Le comportement de mes semblables a changé et je n'ai jamais eu autant envie de retrouver mes sœurs, ma mère et ma si chaleureuse femme de chambre, Pavla.

Je suis presque traitée comme une invitée de prestige. Mais avec modération, tout de même, car un doute sérieux persiste sur ma filiation. On donne donc un peu de crédit à ma version sans pour autant ignorer les versions de ceux qui m'appellent « l'usurpatrice ».

Le Directeur de l'asile veut me rencontrer...

J'ai donc rencontré Monsieur le Directeur. Un homme à qui je n'avais encore jamais été présentée. Un peu vieux, l'air à l'étroit dans son costume et qui fume beaucoup de cigares. J'ai remarqué qu'il a un tic à l'œil droit, qu'il cligne un peu trop souvent. Je sais que j'en aurais rigolé dans un autre contexte. Tatiana dit souvent que je suis moqueuse, mais je n'y peux rien si je trouve de l'amusement dans les petits détails.

Mis a part son tic, il a été assez charmant, m'a expliqué avec embarras que la situation dans laquelle j'ai plongé son établissement est inhabituelle. Il m'a aussi exposé l'agitation dans laquelle sont ses patients depuis qu'une armée de journalistes campe derrière les murs.

Et tout les autres désagréments que je lui cause.

Je mentirais si je disais que je l'ai écouté jusqu'au bout. Tout ce que j'ai retenu, c'est qu'il se pose des questions quant à mon hébergement chez lui. D'autant plus maintenant que j'ai retrouvé mon identité. Cela l'arrange sans doute de me prendre pour une princesse, et lui permettrait de ramener le calme à Dalldorf.

Mais ce qui m'a frappée, moi, c'est l'œuf de Fabergé exposé en évidence sur son bureau.

Il n'a tout simplement rien à faire là et pour cause : c'est l'œuf que Raspoutine m'a donné dans un souterrain du palais Catherine à Tsarskoïe Selo, pour que je puisse rentrer lui dire de quoi son avenir sera fait.

Un œuf aux tons bleu et blanc dans le plus pur style Fabergé, finement travaillé, peint à la main et décoré de feuilles d'or, que je savais pouvoir ouvrir en deux.
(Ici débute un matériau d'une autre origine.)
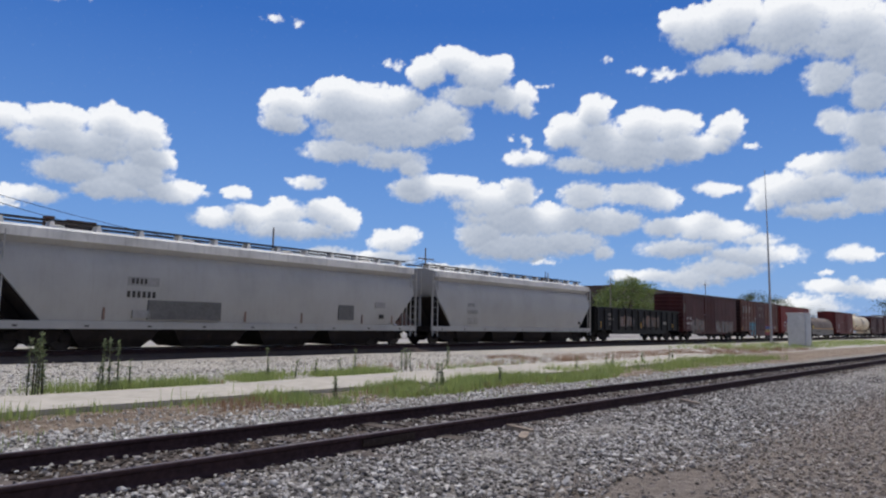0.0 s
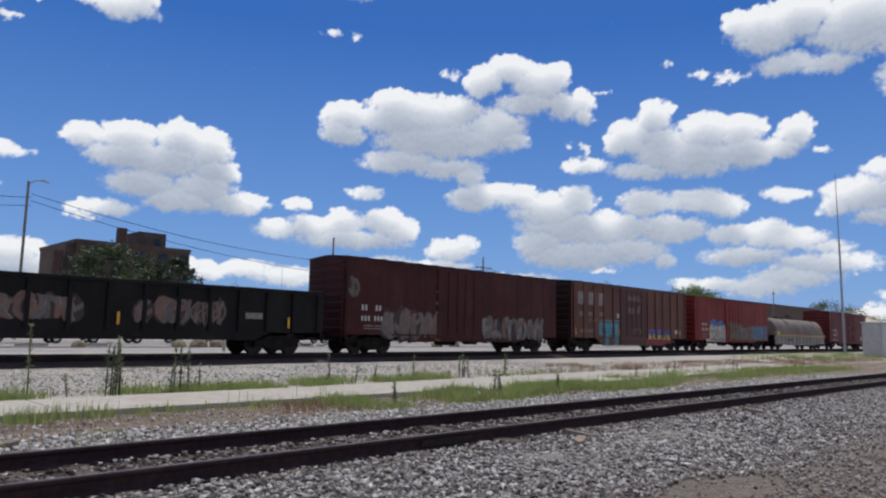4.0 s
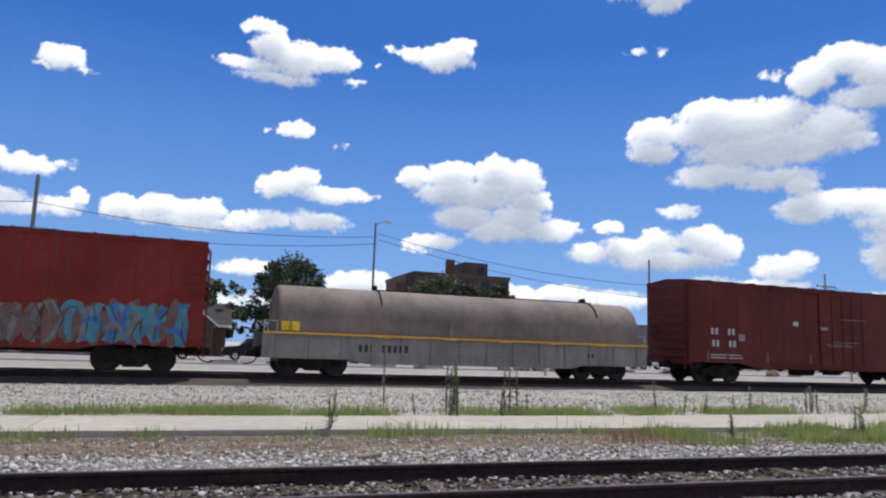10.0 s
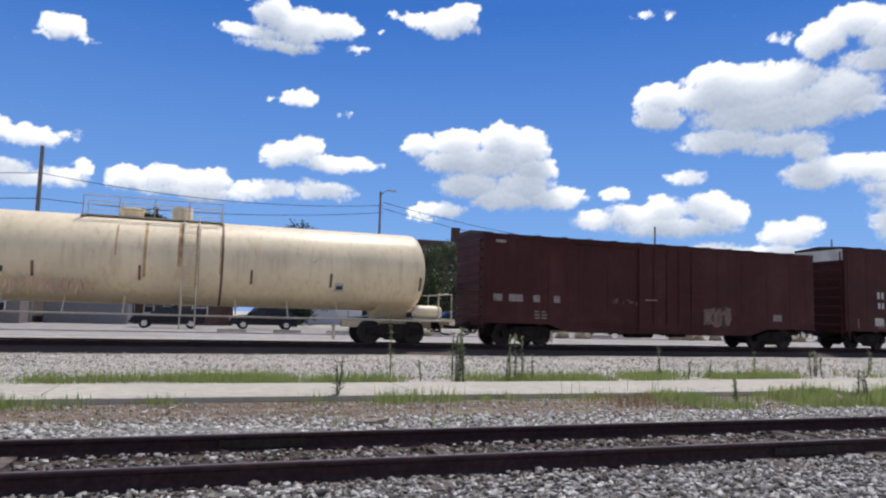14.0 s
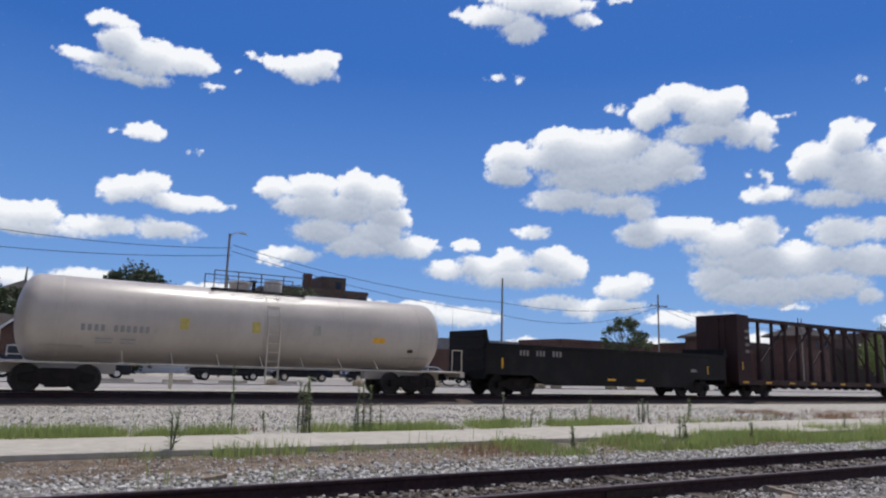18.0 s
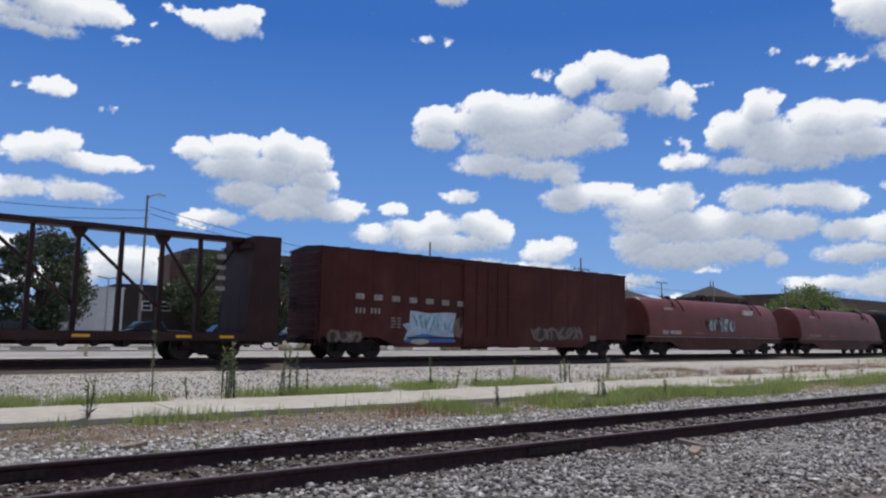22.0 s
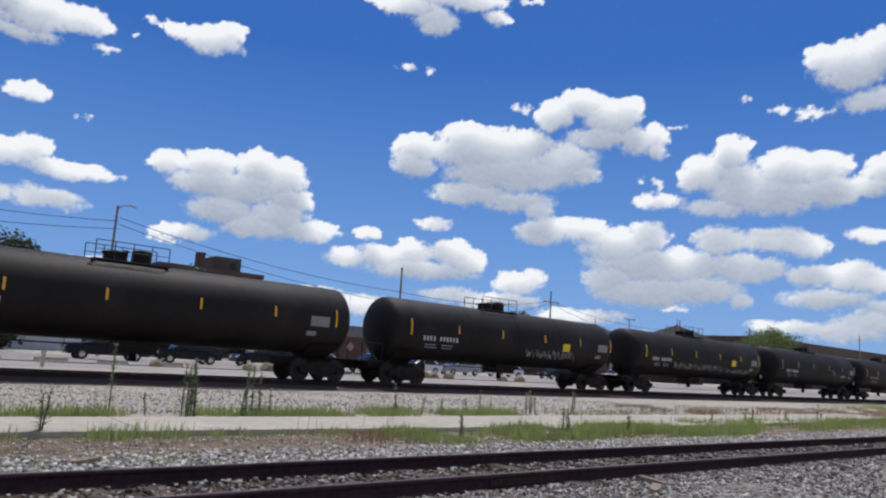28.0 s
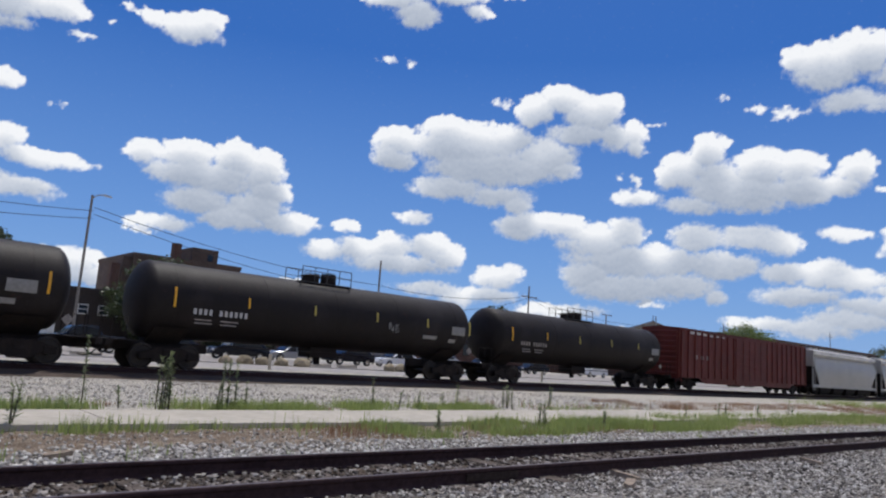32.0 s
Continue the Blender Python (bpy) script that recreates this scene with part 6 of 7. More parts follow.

C'est précisément le contenu de cet œuf qui peut me faire rentrer chez moi, quelques années plus tôt.

Raspoutine a tout prévu avec à la complicité de feu le bijoutier russe. L'ouverture, discrète, ne peut pratiquement pas être décelée par une personne ignorant son existence.

Mais je me souviens de tout, désormais.